Secrets cannot be exported directly for security reasons. When using the Terraform exporter with the -export-secrets option, the exporter generates a variable in vars.tf with the same name as the secret. You must manually update this file with the actual secret values or run the Terraform exporter with the -export-secrets option (only for Databricks-managed secrets).

Export AI and ML assets

Some AI and ML assets require different tools and approaches for export. Unity Catalog models are exported as part of the Terraform exporter.

MLflow objects

MLflow is not covered by the Terraform exporter due to gaps in the API and difficulty with serialization. To export MLflow experiments, runs, models, and artifacts, use the mlflow-export-import tool. This open-source tool provides semi-complete coverage of MLflow migration.

MLflow export import tool.

For export-only scenarios, you can store all MLflow assets within a customer-owned bucket without needing to perform the import step. For more information about MLflow management, see Manage model lifecycle in Unity Catalog.

Vector Search indices: Vector Search indices are not in scope of EU data export procedures. If you would still like to export them, they must be written to a standard table and then exported using DEEP CLONE.

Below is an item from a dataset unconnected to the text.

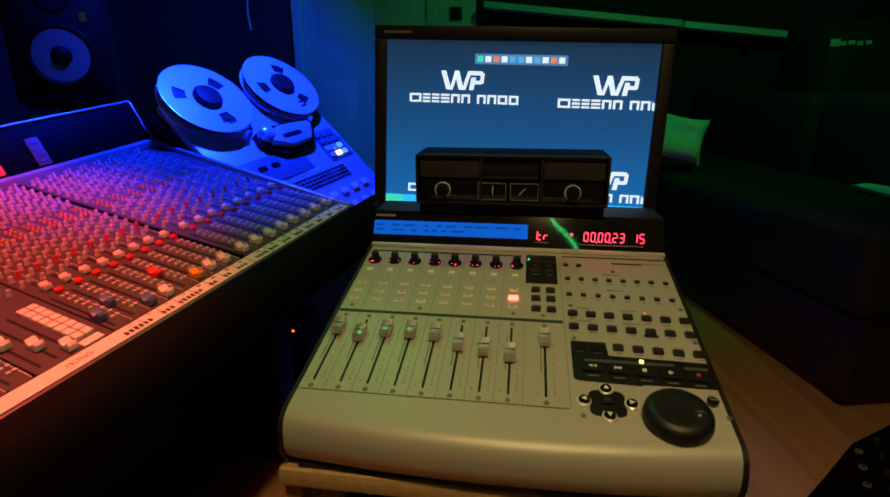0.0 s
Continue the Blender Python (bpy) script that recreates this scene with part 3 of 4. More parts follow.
b = bmesh.new()
rings = []
for x, sh in ((-0.0062, 0.92), (-0.0052, 1.0), (0.0052, 1.0), (0.0062, 0.92)):
    rings.append([b.verts.new((x, v * sh, 0.003 + (z - 0.003) * sh)) for v, z in cap_profile()])
for a, c in zip(rings, rings[1:]):
    for j in range(len(a)):
        q = (j + 1) % len(a)
        b.faces.new((a[j], a[q], c[q], c[j]))
b.faces.new(rings[0][::-1])
b.faces.new(rings[-1])
cap_me = shared("fader_cap", b, CAPSILVER)
line_me = shared("cap_line", box((0, 0, 0.0109), (0.0108, 0.0016, 0.0006)), PRINT, False)
stem_me = shared("fader_stem", box((0, 0, 0.0018), (0.0014, 0.006, 0.0036)), BLACK, False)
CAPV = (0.0975, 0.0860, 0.0967, 0.0975, 0.0960, 0.0800, 0.0740, 0.0675, 0.0985)
for k, x in enumerate(CHX + [MASTER]):
    hang("fader_slot", slot_me, surf, pan(x, 0.064, 0.0001))
    hang("fader_shade", shade_me, surf, pan(x - 0.0045, 0.075, 0.0001))
    hang("screw", screw_me, surf, pan(x, 0.0, 0))
    hang("screw", screw_me, surf, pan(x, 0.128, 0))
    for j, v in enumerate((0.014, 0.0195, 0.025, 0.031, 0.038, 0.047, 0.060, 0.075, 0.092, 0.108)):
        hang("scale_tick", tick_me, surf, pan(x + 0.0085, v, 0.0001) @ Matrix.Diagonal((1.0 - 0.35 * (j % 2), 1, 1, 1)))
    hang("scale_tick", tick_me, surf, pan(x - 0.0085, 0.012, 0.0001))
    hang("scale_tick", tick_me, surf, pan(x - 0.0085, 0.085, 0.0001))
    cp = hang("fader_cap", cap_me, surf, pan(x, CAPV[k], 0.0), "ribbed chrome fader cap")
    hang("cap_line", line_me, cp, pan(x, CAPV[k], 0.0))
    hang("fader_stem", stem_me, cp, pan(x, CAPV[k], 0.0))

# channel knobs and buttons
skirt_me = shared("knob_skirt", lathe([(0, 0), (0.0098, 0), (0.0098, 0.0022), (0.0085, 0.003), (0, 0.003)], 28), BLACKGLOSS)
vpot = lathe([(0, 0.003), (0.0058, 0.003), (0.0055, 0.011), (0.0046, 0.0132), (0, 0.0138)], 20)
vpot_me = shared("knob", vpot, RUBBER)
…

Feature Store tables: The Feature Store should be treated similarly to Vector Search indices. Using SQL, select relevant data and write it to a standard table, then export using DEEP CLONE.

Validate exported data

After exporting workspace data, validate that jobs, users, notebooks, and other resources were exported correctly before decommissioning the old environment. Use the checklist you created during the scoping and planning phase to verify that everything you expected to export was successfully exported.

Verification checklist

Use this checklist to verify your export:

  • Configuration files generated: Terraform configuration files are created for all required workspace resources.
  • Notebooks exported: All notebooks are exported with their content and metadata intact.
  • Tables cloned: Managed tables are successfully cloned to the export location.
  • Data files copied: Cloud storage data is copied completely without errors.
  • MLflow objects exported: Experiments, runs, and models are exported with their artifacts.
  • Permissions documented: Access control lists and permissions are captured in the Terraform configuration.
  • Dependencies identified: Relationships between assets (for example, jobs referencing notebooks) are preserved in the export.

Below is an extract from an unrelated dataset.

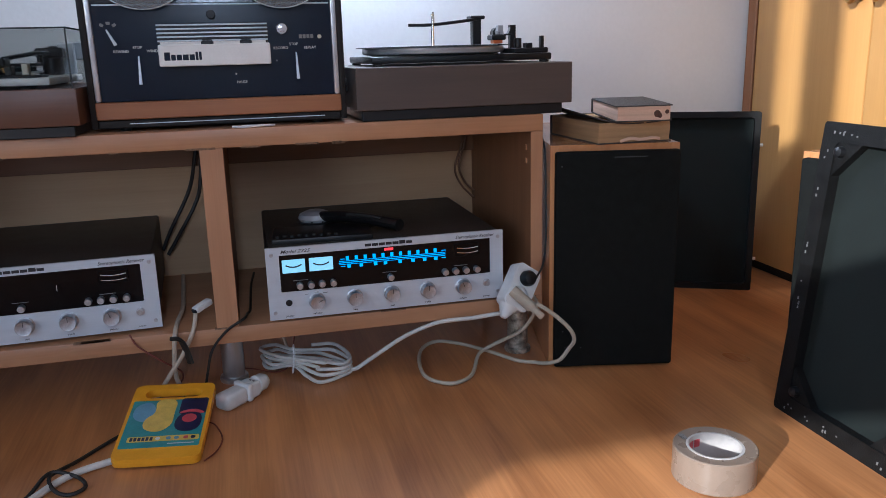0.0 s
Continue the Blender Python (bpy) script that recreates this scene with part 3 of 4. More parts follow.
lever(-0.1685, 0.163, -0.1555, 0.138)
lever(-0.1240, 0.121, -0.1245, 0.076)
lever(0.1275, 0.121, 0.1280, 0.077)
for x, z, w in ((-0.151, 0.1265, "REWIND"), (-0.1255, 0.1325, "STOP"), (-0.103, 0.1265, "WIND"), (0.103, 0.1265, "RECORD"), (0.125, 0.1325, "STOP"), (0.152, 0.1265, "REPLAY"), (0.035, 0.0725, "PAUSE")):
    text("lettering", w, (x, 0.0036, z), 0.0062, M_PRINT, dk)
for x, z, a in ((-0.176, 0.170, 30), (-0.166, 0.173, 0), (-0.157, 0.170, -30)):
    part("print_mark", box(-0.003, 0.003, 0.0032, 0.0042, -0.0022, 0.0022, 0), M_PRINT_DIM, dk).matrix_basis = Matrix.Translation((x, 0, z)) @ Matrix.Rotation(radians(a), 4, "Y")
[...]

Post-export best practices

Validation and acceptance testing is largely driven by your requirements and may vary widely. However, these general best practices apply:

  • Define a testbed: Create a testbed of jobs or notebooks that validate that secrets, data, mounts, connectors, and other dependencies are working correctly in the exported environment.
  • Start with dev environments: If moving in a staged fashion, begin with the dev environment and work up to production. This surfaces major issues early and avoids production impacts.
  • Leverage Git folders: When possible, use Git folders since they live in an external Git repository. This avoids manual export and ensures code is identical across environments.
  • Document the export process: Record the tools used, commands executed, and any issues encountered.
  • Secure exported data: Ensure exported data is stored securely with appropriate access controls, especially if it contains sensitive or personally identifiable information.
  • Maintain compliance: If exporting for compliance purposes, verify that the export meets regulatory requirements and retention policies.

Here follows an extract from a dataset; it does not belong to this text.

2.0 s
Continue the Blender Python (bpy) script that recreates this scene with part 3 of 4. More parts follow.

Example scripts and automation

You can automate workspace exports using scripts and scheduled jobs.

Deep Clone export script

The following script exports Unity Catalog managed tables using DEEP CLONE. This code should be run in the source workspace to export a given catalog to an intermediate bucket. Update the catalogs_to_copy and dest_bucket variables.

Python
import pandas as pd

# define catalogs and destination bucket
catalogs_to_copy = ["my_catalog_name"]
dest_bucket = "<cloud-storage-path>://my-intermediate-bucket"
manifest_name = "manifest"

# initialize vars
system_info = sql("SELECT * FROM system.information_schema.tables")
copied_table_names = []
copied_table_types = []
copied_table_schemas = []
copied_table_catalogs = []
copied_table_locations = []

# loop through all catalogs to copy, then copy all non-system tables
# note: this would likely be parallelized using thread pooling in prod
for catalog in catalogs_to_copy:
filtered_tables = system_info.filter((system_info.table_catalog == catalog) & (system_info.table_schema != "information_schema"))
for table in filtered_tables.collect():
schema = table['table_schema']
table_name = table['table_name']
table_type = table['table_type']
print(f"Copying table {schema}.{table_name}...")
target_location = f"{dest_bucket}/{catalog}_{schema}_{table_name}"
sqlstring = f"CREATE TABLE delta.`{target_location}` DEEP CLONE {catalog}.{schema}.{table_name}"
sql(sqlstring)

# lists used to create manifest table DF
copied_table_names.append(table_name)
copied_table_types.append(table_type)
copied_table_schemas.append(schema)
copied_table_catalogs.append(catalog)
copied_table_locations.append(target_location)

# create the manifest as a df and write to a table in dr target
# this contains catalog, schema, table and location
manifest_df = pd.DataFrame({"catalog": copied_table_catalogs,
"schema": copied_table_schemas,
"table": copied_table_names,
"location": copied_table_locations,
"type": copied_table_types})

spark.createDataFrame(manifest_df).write.mode("overwrite").format("delta").save(f"{dest_bucket}/{manifest_name}")
display(manifest_df)

Automation considerations

When automating exports:

  • Use scheduled jobs: Create Databricks jobs that run export scripts on a regular schedule.
  • Monitor export jobs: Configure alerts to notify you if exports fail or take longer than expected.
  • Manage credentials: Store cloud storage credentials and API tokens securely using Databricks secrets. See Secret management.
  • Version exports: Use timestamps or version numbers in export paths to maintain historical exports.
  • Clean up old exports: Implement retention policies to delete old exports and manage storage costs.
  • Incremental exports: For large workspaces, consider implementing incremental exports that only export changed data since the last export.